Le Grand Montréal accueille près de 4 millions d’habitants sur 4 360 km 2 dont 58 % sont des terres agricoles protégées. Son aire urbanisée présente une densité de 2 054 habitants par kilomètre carré. À ce chapitre, la région se classe au troisième rang des métropoles d’Amérique du Nord, derrière Toronto et Los Angeles, mais devant San Francisco et New York. Au moment de l’adoption du PMAD, en 2011, 22,9 % des navetteurs grand-montréalais se rendaient au travail en transport collectif, en période de pointe matinale. À ce chapitre également, la région se classe au troisième rang des métropoles d’Amérique du Nord, derrière New York et Toronto, mais devant Ottawa-Gatineau et Vancouver. Conséquemment, la voiture y assure environ trois déplacements sur quatre, même au moment où la desserte en transport collectif est la plus extensive et pour le motif qui canalise la plus grande proportion de la population vers le cœur de l’agglomération. Cette part modale s’élève à 89,3 % sur la couronne nord, 87 % sur la couronne sud, 80,3 % à Laval et 71,3 % à Longueuil. Même sur l’île de Montréal, la voiture assure plus de la moitié (54 %) des déplacements. Les quartiers et les municipalités de banlieue de ses extrémités est et ouest, à l’instar de ceux des couronnes nord et sud, sont des archétypes de suburbanisme dispersé façonné par et pour la voiture.

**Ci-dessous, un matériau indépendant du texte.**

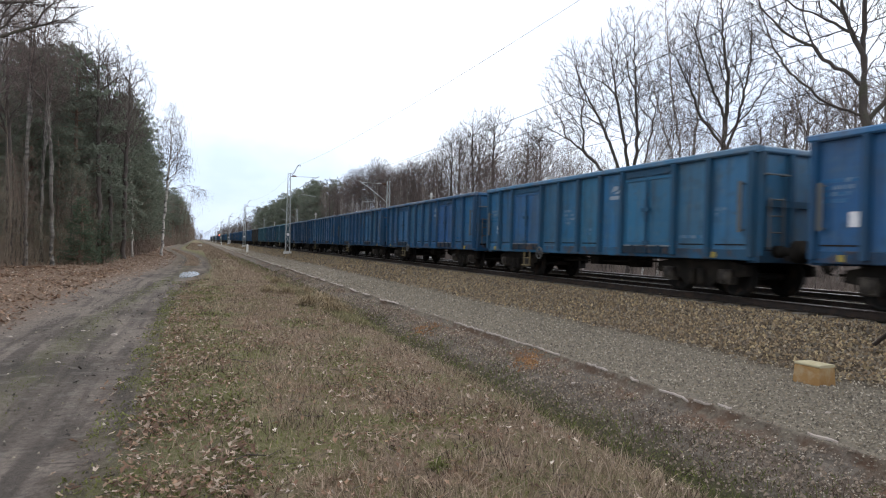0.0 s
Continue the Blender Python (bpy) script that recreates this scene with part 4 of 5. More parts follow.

Le contraste entre le portrait et les trajectoires de mobilité du centre de la métropole et ceux de sa périphérie est saisissant. Alors qu’au sein de la ville de Montréal, la part modale du transport collectif pour les déplacements domicile-travail s’élève en pointe matinale à 36,3 %, elle n’atteint que 13,1 % dans les banlieues. De même, durant les cinq années qui ont précédé l’adoption du PMAD (2006-2011), la part modale du transport actif pour les déplacements domicile-travail a augmenté (de 11 % à 11,7 %) au sein de la ville de Montréal alors qu’elle a plutôt diminué (de 4,5 % à 3,9 %) dans le reste de la région. En parallèle, entre 2008 et 2013, en pointe matinale, à l’échelle du Grand Montréal, les déplacements en voiture ont augmenté de 14,4 % pendant que ceux en transport collectif n’augmentaient que de 8,6 %. Durant cette période, en vertu d’une tendance lourde et persistante à l’échelle de la région, le nombre de voitures a augmenté 2,2 fois plus rapidement que la population. Ce phénomène s’explique principalement par le fait que 83 % des résidents qui se sont ajoutés et 60 % des emplois qui ont été créés dans la région au cours de ces cinq années se sont installés à l’extérieur de l’île de Montréal.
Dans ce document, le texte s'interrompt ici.